The conditional registration step is critical. Retraining does not guarantee improvement. The pipeline must compare new model metrics against the currently deployed model and register the new version only if it genuinely improves on the defined objectives.

# Conditional model registration in SageMaker Pipelines
from sagemaker.workflow.conditions import ConditionGreaterThanOrEqualTo
from sagemaker.workflow.condition_step import ConditionStep
from sagemaker.workflow.functions import JsonGet

cond_register = ConditionGreaterThanOrEqualTo(
    left=JsonGet(
        step_name=evaluation_step.name,
        property_file=evaluation_report,
        json_path="binary_classification_metrics.accuracy.value",
    ),
    right=0.90,  # Only register if accuracy >= 90%
)

register_step = RegisterModel(
    name="RegisterFraudModel",
    estimator=xgb_estimator,
    model_data=training_step.properties.ModelArtifacts.S3ModelArtifacts,
    content_types=["text/csv"],
    response_types=["text/csv"],
    inference_instances=["ml.m5.xlarge"],
    transform_instances=["ml.m5.xlarge"],
    model_package_group_name="FraudDetectionModels",
)

condition_step = ConditionStep(
    name="CheckAccuracy",
    conditions=[cond_register],
    if_steps=[register_step],
    else_steps=[],
)

Deployment Strategies

Moving a new model into production carries risk.

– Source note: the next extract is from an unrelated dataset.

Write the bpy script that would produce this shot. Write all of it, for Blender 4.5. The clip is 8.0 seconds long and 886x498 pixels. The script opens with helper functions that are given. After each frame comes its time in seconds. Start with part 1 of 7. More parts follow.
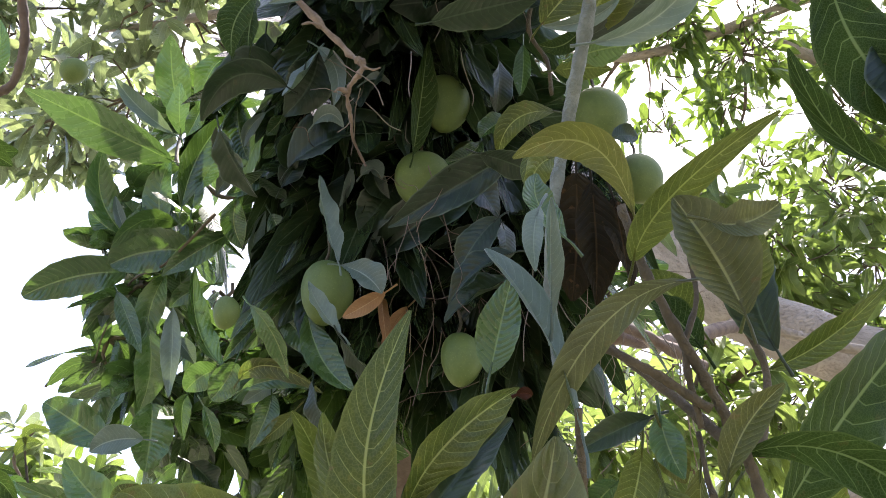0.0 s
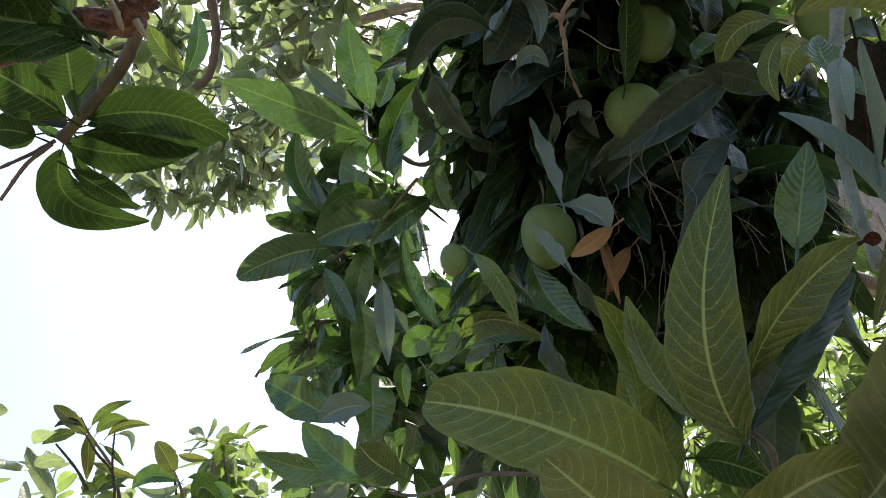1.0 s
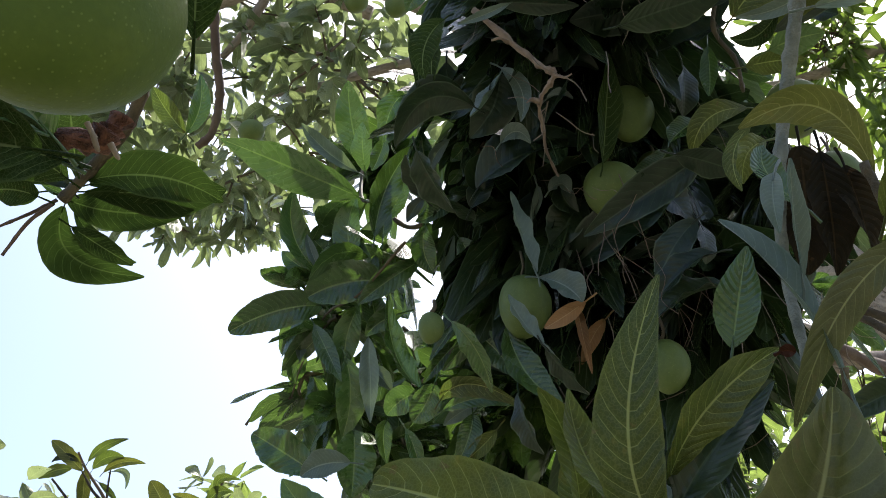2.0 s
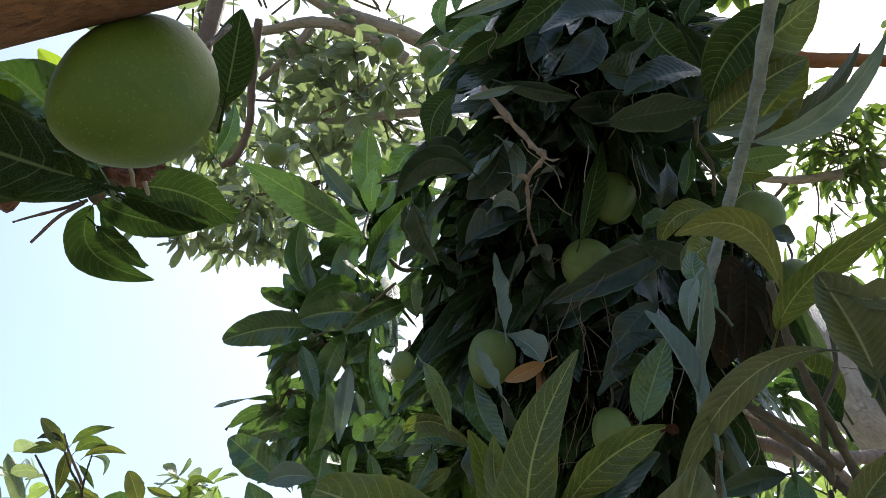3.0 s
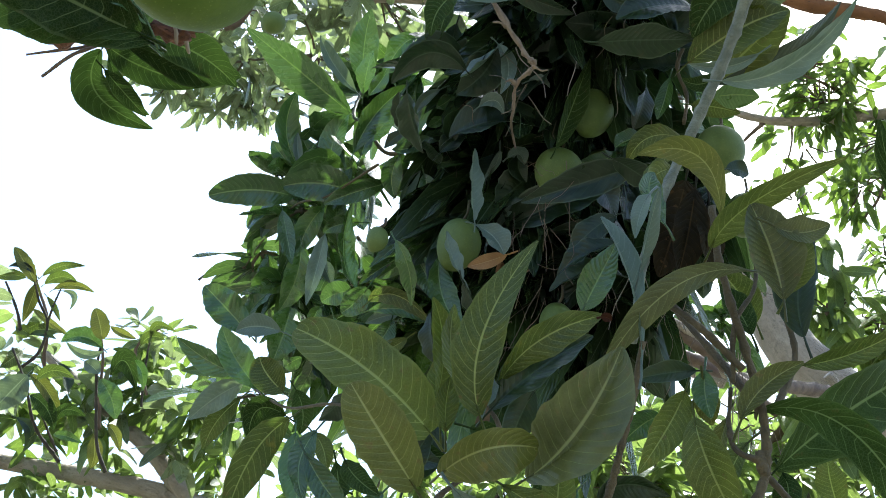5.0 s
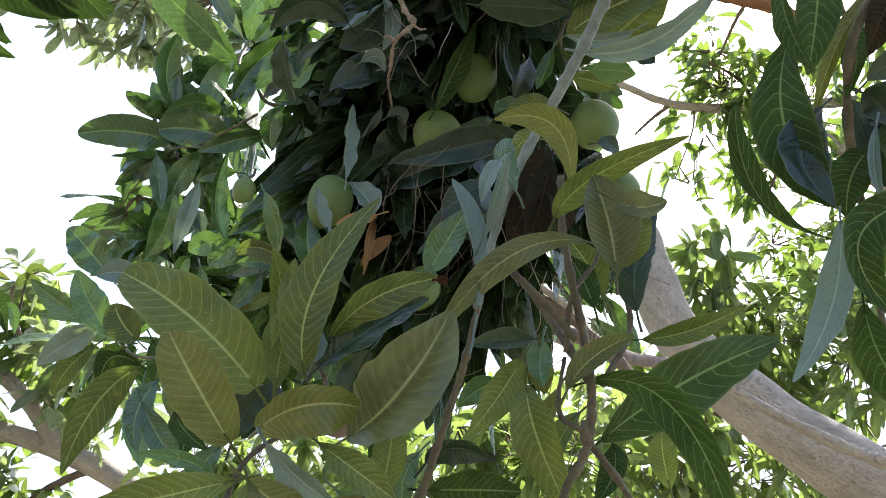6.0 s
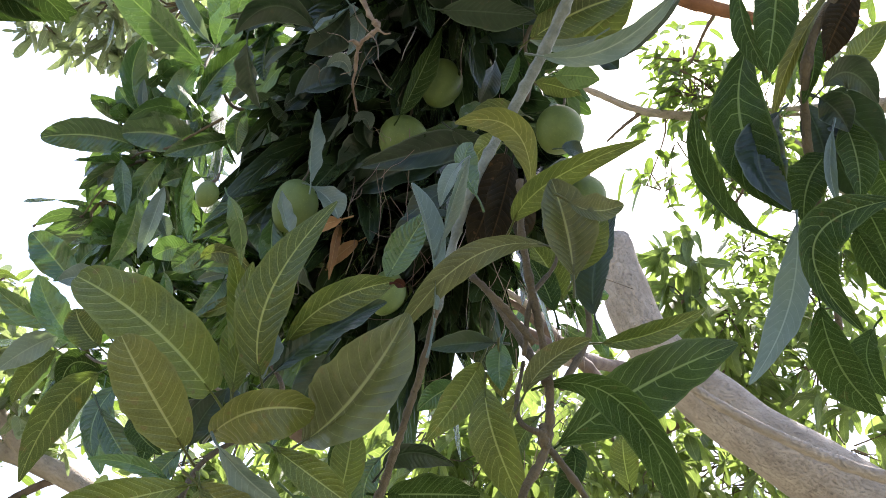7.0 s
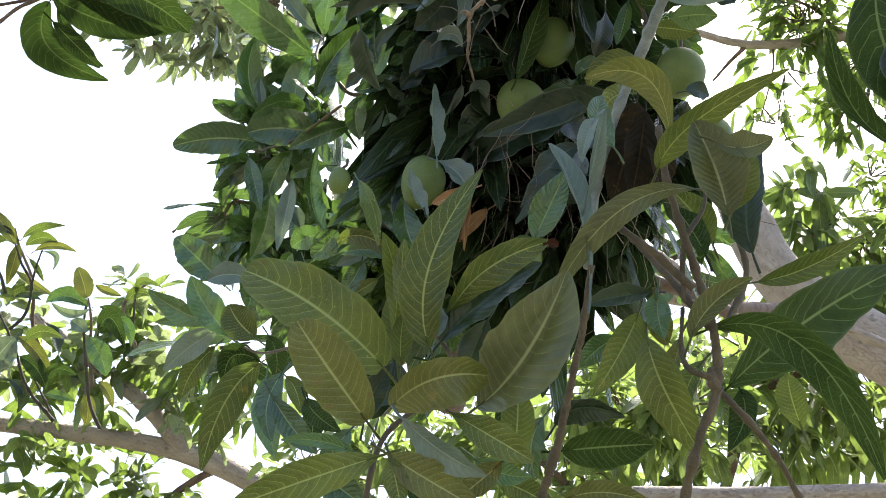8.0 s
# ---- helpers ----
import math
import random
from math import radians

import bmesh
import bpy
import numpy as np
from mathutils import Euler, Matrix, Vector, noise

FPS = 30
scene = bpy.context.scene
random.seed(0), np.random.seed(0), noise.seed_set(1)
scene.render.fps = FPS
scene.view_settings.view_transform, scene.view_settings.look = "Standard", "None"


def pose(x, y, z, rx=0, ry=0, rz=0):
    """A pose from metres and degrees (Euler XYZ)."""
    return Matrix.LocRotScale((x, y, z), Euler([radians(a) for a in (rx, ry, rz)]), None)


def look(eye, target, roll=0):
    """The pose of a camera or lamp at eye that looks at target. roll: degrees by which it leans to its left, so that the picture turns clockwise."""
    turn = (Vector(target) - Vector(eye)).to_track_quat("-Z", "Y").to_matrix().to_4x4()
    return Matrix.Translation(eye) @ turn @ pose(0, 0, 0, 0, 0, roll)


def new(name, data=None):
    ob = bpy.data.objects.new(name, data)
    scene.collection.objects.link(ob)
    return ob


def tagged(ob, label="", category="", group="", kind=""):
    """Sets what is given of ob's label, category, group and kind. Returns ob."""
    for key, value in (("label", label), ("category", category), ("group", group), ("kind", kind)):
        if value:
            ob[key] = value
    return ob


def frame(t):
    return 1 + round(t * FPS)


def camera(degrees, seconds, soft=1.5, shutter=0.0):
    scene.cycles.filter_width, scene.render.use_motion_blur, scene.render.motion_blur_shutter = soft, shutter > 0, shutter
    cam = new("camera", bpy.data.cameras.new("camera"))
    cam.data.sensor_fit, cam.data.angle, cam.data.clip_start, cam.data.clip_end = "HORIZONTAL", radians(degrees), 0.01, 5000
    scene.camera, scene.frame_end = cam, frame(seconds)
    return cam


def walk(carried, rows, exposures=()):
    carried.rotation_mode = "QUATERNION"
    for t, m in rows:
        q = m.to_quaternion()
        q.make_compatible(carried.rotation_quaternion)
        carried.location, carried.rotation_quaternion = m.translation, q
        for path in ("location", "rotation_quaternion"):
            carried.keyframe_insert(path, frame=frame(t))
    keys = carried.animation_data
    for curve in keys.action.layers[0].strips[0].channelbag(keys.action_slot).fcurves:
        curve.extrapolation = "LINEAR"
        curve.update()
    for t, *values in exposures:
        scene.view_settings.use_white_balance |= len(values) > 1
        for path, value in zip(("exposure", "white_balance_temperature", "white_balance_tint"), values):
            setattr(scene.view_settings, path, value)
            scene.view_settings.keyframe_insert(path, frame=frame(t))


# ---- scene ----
cam = camera(51.0, 8.0, soft=0.7)
PATH = [
    (0, (0, 0, 1.6), (-0.0487, 1.6215, 2.7698), -2.76),
    (0.5, (-0.1094, 0.0552, 1.572), (-0.3264, 1.6331, 2.7816), -3.64),
    (1, (-0.149, 0.09, 1.5392), (-0.4811, 1.648, 2.7484), -1.7),
    (1.5, (-0.1221, 0.0984, 1.5301), (-0.4913, 1.6538, 2.732), -1.4),
    (2, (-0.086, 0.0279, 1.5404), (-0.43, 1.5313, 2.8138), 0.74),
    (2.2, (-0.0691, 0.0088, 1.5394), (-0.4023, 1.4831, 2.8492), 2.29),
    (3.3, (-0.0072, -0.1566, 1.4246), (-0.4556, 1.2762, 2.746), 14.07),
    (3.5, (-0.0416, -0.212, 1.407), (-0.5673, 1.2088, 2.7127), 16.76),
    (4, (-0.057, -0.2623, 1.3897), (-0.6399, 1.1565, 2.6731), 18.65),
    (4.5, (-0.0422, -0.2261, 1.3769), (-0.4886, 1.2695, 2.6274), 16.06),
    (5, (-0.0052, -0.1795, 1.369), (-0.2849, 1.4179, 2.5394), 15.43),
    (5.2, (0.0157, -0.1687, 1.3669), (-0.1984, 1.4607, 2.5068), 14.87),
    (6.3, (0.0783, -0.1615, 1.3974), (0.0264, 1.4714, 2.551), 14.95),
    (6.5, (0.0783, -0.1666, 1.3967), (0.0436, 1.4565, 2.5648), 14.69),
    (7, (0.0932, -0.1598, 1.394), (0.0576, 1.46, 2.5667), 14.08),
    (7.5, (0.0762, -0.166, 1.3907), (0.0109, 1.4792, 2.526), 12.62),
    (8, (0.0489, -0.1662, 1.3732), (-0.2023, 1.5012, 2.4486), 11.73),
]
EXPOSURES = [(0.0, 2.45, 6550, 18), (0.5, 2.45, 6550, 16), (1.0, 1.75, 6500, 11), (1.5, 1.25, 6700, 12), (2.0, 1.5, 6500, 10), (3.5, 1.45, 6250, 6), (4.0, 1.87, 6050, 3), (5.0, 2.0, 5950, 1), (6.5, 2.43, 6550, 15), (7.5, 2.42, 6550, 13), (8.0, 2.3, 6500, 12)]
walk(cam, [(t, look(eye, target, roll)) for t, eye, target, roll in PATH], EXPOSURES)

# ---- light ----
SUN_ELEV, SUN_TURN = 64.0, 18.0     # degrees up, degrees to the right of straight ahead (+y)
world = bpy.data.worlds.new("sky")
scene.world = world
world.use_nodes = True
wn, wl = world.node_tree.nodes, world.node_tree.links
wn.clear()
w_out, w_bg, w_sky = wn.new("ShaderNodeOutputWorld"), wn.new("ShaderNodeBackground"), wn.new("ShaderNodeTexSky")
w_sky.sky_type, w_sky.sun_disc = "NISHITA", False
w_sky.sun_elevation, w_sky.sun_rotation = radians(SUN_ELEV), radians(SUN_TURN)
w_sky.air_density, w_sky.dust_density, w_sky.ozone_density = 1.0, 3.6, 2.5
w_bg.inputs["Strength"].default_value = 0.11
wl.new(w_sky.outputs["Color"], w_bg.inputs["Color"])
wl.new(w_bg.outputs["Background"], w_out.inputs["Surface"])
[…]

Even a model that outperforms the current version on holdout data may behave unexpectedly on live traffic. Several deployment strategies mitigate this.

Shadow mode deployment: The new model receives a copy of production traffic and generates predictions, but those predictions are not served to users. Only the existing model’s predictions count. Monitor the new model’s metrics against the production model’s for a period before committing to the transition.

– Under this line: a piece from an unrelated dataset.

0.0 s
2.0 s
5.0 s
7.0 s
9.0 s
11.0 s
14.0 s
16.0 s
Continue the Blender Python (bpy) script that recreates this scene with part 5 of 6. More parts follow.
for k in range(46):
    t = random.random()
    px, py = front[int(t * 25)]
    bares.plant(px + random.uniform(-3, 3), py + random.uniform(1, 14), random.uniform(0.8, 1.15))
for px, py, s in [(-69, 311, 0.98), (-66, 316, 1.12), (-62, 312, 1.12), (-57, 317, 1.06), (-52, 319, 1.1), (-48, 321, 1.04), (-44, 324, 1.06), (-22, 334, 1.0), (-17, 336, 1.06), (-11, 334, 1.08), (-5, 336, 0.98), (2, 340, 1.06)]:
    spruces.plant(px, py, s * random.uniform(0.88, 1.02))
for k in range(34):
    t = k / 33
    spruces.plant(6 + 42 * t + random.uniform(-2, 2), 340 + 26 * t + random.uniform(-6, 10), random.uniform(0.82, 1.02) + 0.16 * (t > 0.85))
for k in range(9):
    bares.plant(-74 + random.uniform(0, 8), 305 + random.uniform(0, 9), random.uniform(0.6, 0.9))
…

Canary deployment: Route a small percentage of traffic (5-10%) to the new model. Compare outcomes between the old and new model on this traffic split. Gradually increase the new model’s traffic share as confidence grows.

Blue-green deployment: Maintain two fully provisioned endpoints — the current (blue) and the new (green). Switch traffic at the load balancer level. The old endpoint remains live for rapid rollback if needed.

SageMaker’s endpoint update mechanism supports blue-green deployment natively, and canary weights can be applied via multi-variant endpoints.

What Good Looks Like

A mature MLOps practice is not just tooling — it is culture and discipline.

Every model in production has an owner. Not just the team that trained it; a specific person who is responsible for monitoring its performance and accountable when it degrades.

Every deployment has a rollback plan. The previous model version is pinned and available. The rollback procedure is documented and tested. The decision criteria for initiating a rollback are explicit.

Drift detection operates on a schedule. Not manually, not reactively after users complain, but continuously, with defined thresholds that trigger automatic alerts.

Model performance is a tracked business metric. Not just technical metrics in a monitoring dashboard, but business outcomes — fraud caught / not caught, recommendations clicked / not clicked, churn predicted / not prevented — tracked alongside the P&L consequences.

Retroactive model evaluation. For models predicting future events (churn, fraud, demand), labels arrive after predictions. Ground truth evaluation pipelines continuously evaluate historical predictions against realized outcomes, providing ongoing production accuracy estimates.

The gap between “we have a model in production” and “we have a reliable ML system” is large and systematically underestimated. MLOps is not the overhead you add after the model works. It is the practice that makes the model reliably work — over months and years, as data drifts and the world moves and the business changes its questions.

The model is not the product. The reliable delivery of predictions is the product. That delivery requires everything described here.